It's official!
The catwalk showdown wages on! This morning, Mario Boselli, the head of Milan's Camera Nazionale della Moda, met with major Italian design houses to decide the fate of the Spring 2013 Milan Fashion Week, amid scheduling conflicts with London and New York. The consensus? Milan refused to budge on its original September 19 to 25 show dates, overlapping two days with New York and four with London.
“Italian designers unanimously agreed on the schedule, from the smallest brand to the biggest. They showed great solidarity and Italian pride," Boselli declared.
As previously reported, the CFDA scheduled New York's Spring 2013 Fashion Week to run September 13 to 20 and London followed suit with dates running from September 21 to 25. CFDA president Diane von Furstenberg and CEO Steven Kolb explained their decision yesterday in a memo referencing the 2008 "Second Thursday Pact," wherein they claim the CFDA, BFC, Chambre Syndicale, and Camera Nazionale della Moda made an agreement to begin New York's Fashion Week the second Thursday of every September. This was set up so Fashion Week wouldn't coincide with Labor Day, but Milan is claiming that they won't have enough time to manufacture and ship the Spring 2013 collections to retail stores.

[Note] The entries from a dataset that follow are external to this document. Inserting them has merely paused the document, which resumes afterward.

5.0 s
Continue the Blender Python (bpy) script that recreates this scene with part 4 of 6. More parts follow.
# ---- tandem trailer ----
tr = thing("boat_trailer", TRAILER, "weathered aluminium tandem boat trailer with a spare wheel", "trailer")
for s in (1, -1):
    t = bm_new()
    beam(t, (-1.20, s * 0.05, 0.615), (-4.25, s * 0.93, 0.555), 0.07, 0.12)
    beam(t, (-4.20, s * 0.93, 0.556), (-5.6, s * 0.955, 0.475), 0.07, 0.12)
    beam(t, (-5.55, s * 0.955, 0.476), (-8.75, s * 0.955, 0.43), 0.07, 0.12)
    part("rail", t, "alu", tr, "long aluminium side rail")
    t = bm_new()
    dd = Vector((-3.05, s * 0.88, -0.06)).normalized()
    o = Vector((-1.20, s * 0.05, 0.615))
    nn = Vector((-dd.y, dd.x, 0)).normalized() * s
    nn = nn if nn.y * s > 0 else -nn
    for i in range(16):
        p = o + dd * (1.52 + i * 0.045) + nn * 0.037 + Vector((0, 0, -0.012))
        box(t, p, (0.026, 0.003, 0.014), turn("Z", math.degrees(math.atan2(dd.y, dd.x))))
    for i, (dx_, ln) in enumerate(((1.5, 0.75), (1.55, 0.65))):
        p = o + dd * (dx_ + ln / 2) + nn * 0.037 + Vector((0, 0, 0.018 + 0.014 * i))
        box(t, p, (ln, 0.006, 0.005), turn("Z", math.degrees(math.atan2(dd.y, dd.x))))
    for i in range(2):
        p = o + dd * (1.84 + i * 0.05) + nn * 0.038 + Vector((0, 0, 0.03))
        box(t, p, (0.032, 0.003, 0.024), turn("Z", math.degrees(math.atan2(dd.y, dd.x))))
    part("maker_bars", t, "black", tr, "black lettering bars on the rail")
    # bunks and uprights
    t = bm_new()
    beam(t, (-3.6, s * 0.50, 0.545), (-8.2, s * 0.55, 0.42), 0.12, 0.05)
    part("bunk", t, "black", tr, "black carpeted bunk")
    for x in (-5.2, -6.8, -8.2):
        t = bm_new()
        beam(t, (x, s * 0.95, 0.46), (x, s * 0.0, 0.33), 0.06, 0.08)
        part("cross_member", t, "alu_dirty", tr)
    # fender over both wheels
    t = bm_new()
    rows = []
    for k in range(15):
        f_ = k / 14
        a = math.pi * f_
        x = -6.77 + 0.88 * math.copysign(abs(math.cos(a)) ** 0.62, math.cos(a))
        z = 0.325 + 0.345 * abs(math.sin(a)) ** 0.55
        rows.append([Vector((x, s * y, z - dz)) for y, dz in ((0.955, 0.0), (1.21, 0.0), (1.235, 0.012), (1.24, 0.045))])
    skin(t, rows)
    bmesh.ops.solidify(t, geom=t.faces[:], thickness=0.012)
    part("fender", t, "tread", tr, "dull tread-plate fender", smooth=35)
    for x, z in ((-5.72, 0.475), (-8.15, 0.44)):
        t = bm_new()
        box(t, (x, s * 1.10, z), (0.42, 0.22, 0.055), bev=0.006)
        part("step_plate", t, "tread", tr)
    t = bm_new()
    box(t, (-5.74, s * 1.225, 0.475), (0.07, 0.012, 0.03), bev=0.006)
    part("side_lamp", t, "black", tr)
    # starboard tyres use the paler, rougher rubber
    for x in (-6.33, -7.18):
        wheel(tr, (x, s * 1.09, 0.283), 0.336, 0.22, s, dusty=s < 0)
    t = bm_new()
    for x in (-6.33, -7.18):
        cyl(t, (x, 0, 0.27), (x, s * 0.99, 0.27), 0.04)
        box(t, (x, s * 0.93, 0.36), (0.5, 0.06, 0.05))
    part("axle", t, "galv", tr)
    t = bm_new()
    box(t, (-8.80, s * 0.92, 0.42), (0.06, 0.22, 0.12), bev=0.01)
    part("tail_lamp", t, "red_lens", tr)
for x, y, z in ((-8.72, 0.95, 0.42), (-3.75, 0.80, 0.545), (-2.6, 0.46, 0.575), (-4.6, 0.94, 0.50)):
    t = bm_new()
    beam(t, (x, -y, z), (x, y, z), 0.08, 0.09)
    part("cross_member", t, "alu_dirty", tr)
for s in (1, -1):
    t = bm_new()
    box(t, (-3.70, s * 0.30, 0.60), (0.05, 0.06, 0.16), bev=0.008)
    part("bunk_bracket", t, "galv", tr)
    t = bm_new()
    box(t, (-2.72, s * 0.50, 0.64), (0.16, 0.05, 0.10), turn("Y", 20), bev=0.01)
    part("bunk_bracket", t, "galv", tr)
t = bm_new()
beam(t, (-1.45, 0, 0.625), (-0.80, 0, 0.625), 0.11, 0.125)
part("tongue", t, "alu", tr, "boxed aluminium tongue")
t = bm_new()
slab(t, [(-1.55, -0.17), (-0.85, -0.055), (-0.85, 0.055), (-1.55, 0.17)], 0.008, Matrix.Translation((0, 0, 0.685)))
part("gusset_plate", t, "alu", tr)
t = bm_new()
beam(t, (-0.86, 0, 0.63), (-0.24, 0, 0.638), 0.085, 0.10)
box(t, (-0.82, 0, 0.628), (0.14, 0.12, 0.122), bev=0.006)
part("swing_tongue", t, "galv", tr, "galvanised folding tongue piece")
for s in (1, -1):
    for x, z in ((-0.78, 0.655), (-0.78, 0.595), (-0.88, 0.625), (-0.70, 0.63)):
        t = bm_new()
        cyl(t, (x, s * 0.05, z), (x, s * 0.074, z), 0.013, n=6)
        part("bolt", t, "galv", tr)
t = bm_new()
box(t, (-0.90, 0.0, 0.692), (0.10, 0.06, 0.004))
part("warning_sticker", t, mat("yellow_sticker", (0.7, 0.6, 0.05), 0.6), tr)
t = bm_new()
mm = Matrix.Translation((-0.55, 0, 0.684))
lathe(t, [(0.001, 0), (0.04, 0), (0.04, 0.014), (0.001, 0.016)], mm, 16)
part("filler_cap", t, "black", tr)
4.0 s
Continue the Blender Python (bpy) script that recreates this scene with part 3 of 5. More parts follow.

The CFDA memo states: "When we started together at CFDA, the members and the American fashion industry asked us to stabilize the dates of New York's Fashion Week, which were being pushed back earlier each year. Given the international schedule, this was no easy accomplishment—but we were successful." Later, DvF and Kolb wrote, "Milan is claiming the agreement was for three years only. This is not the case; the agreed-to schedule was always meant to be a long-term/permanent one."
Earlier this week, Condé Nast International chairman Jonathan Newhouse joined Team New York with a letter to Boselli. "[Vogue editors] like the schedule the way it is presently organized. We at Condé Nast do not want the schedule to be changed. We very much oppose moving the Milan shows earlier so that they overlap or conflict with the London fashion shows—or with the New York fashion shows or those of any market...[Vogue editors] will not under any circumstances abandon the London or New York shows if the Milan shows are moved earlier."
"We will not move the days," reasserted Boselli this morning. "This is not our fault. Let the best one win."